In our last article in the series, we took a glance at common siding types such as Fiber Cement, Vinyl, and various Wood siding. Here, we’ll cover less common but still very popular options for your home.
A staple among residential communities, brick is a popular choice among many homeowners. Brick is a durable material that offers low maintenance. When we think of brick we usually envision a beautiful red home, but brick comes in various textures, sizes, and colors. Brick generally won’t serve as a structural part of your home. It’s likely a veneer built on top of what is probably your house’s wood frame structure. Holding it all together is water, mortar, and a cement mixture.
It will probably come as no surprise to learn that stone is one of the most durable materials. Slate, limestone, granite, and various other types are stunning and practically impervious to bad weather. Stone, in particular, is advantageous because it is a green option.
The biggest down side is the cost of materials, which are often much greater than other forms of siding. This is in part because there is a high level of difficulty when adding stone to an existing home. Down the road, however, the investment pays dividends; stone retains its natural beauty decades after it was first installed and requires minimal maintenance.
Stone or Brick Veneers
Today, the fabricated stone and stone veneers manufactured are often molded from actual stone, rock, other similar materials. Like real stone, it has the benefit of being durable while looking pretty convincing. The materials are also lightweight, making it simpler install than real stone. Fabricated brick and brick veneers manufactured today are typically molded from actual clay, brick, or other natural materials or polyurethane, and are durable, realistic-looking, lightweight, and easy to install.
Stucco has a reasonable price tag,various applications, and numerous recipes for manufacturing it, though traditional stucco includes cement mixture, which is added to lime or sand.

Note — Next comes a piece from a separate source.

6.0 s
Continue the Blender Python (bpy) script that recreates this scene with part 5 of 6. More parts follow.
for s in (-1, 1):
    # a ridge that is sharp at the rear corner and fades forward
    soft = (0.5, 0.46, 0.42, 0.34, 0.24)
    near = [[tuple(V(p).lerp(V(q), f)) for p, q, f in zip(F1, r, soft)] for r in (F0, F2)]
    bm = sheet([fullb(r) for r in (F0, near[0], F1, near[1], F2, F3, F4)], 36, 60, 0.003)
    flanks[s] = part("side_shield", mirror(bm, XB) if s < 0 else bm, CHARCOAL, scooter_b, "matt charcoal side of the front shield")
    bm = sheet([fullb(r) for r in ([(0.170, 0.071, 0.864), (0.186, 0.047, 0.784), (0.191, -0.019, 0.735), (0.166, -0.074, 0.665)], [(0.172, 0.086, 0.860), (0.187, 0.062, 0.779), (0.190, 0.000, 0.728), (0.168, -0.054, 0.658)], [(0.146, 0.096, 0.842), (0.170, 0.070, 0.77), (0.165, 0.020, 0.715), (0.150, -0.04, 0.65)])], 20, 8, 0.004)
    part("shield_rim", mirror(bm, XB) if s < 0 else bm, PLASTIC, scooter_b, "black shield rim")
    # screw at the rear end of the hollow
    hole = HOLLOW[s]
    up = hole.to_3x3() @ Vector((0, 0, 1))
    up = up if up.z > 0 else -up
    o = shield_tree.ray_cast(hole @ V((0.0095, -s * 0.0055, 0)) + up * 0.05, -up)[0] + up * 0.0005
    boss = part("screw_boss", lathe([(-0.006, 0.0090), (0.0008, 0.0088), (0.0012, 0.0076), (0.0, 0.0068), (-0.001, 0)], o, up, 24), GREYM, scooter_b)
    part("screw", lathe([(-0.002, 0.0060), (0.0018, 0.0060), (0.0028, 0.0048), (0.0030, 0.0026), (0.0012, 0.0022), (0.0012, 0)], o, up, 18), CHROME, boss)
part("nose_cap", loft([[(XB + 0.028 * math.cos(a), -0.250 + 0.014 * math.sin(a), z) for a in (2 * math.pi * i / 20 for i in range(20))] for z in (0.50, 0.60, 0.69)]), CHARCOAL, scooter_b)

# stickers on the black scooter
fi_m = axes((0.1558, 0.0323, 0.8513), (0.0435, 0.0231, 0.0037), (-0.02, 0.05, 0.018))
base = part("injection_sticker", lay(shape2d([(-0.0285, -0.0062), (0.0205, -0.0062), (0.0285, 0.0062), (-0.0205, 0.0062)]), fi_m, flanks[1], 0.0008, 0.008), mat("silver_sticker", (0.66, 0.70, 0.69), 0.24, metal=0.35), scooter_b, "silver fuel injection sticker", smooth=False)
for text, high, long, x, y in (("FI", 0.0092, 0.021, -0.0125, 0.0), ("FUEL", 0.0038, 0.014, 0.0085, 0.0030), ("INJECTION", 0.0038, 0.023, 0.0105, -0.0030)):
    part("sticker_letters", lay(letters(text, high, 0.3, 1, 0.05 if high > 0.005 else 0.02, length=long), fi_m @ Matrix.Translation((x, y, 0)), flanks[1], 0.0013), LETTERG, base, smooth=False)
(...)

As a siding, stucco has been used for many hundreds of years. One of the reasons it is popular is because it can be textured and shaped to achieve an array of architectural styles.
No longer does this material have to pretend to be another type of siding; metals such as steel or aluminum are used for the exteriors of modern homes.
Best of all, homeowners have the choice of zinc, aluminum, copper, or many steel varieties. Such metals can be molded into different curves, edges, and shapes. The durability and longevity of these metals far surpass many common materials available today.
The installation typically requires a barrier to protect against moisture and a frame, for example, plywood, but these requirements will differ depending upon the location. Keep in mind that some metals, including weathering steel and copper, will change color when they are exposed to weather.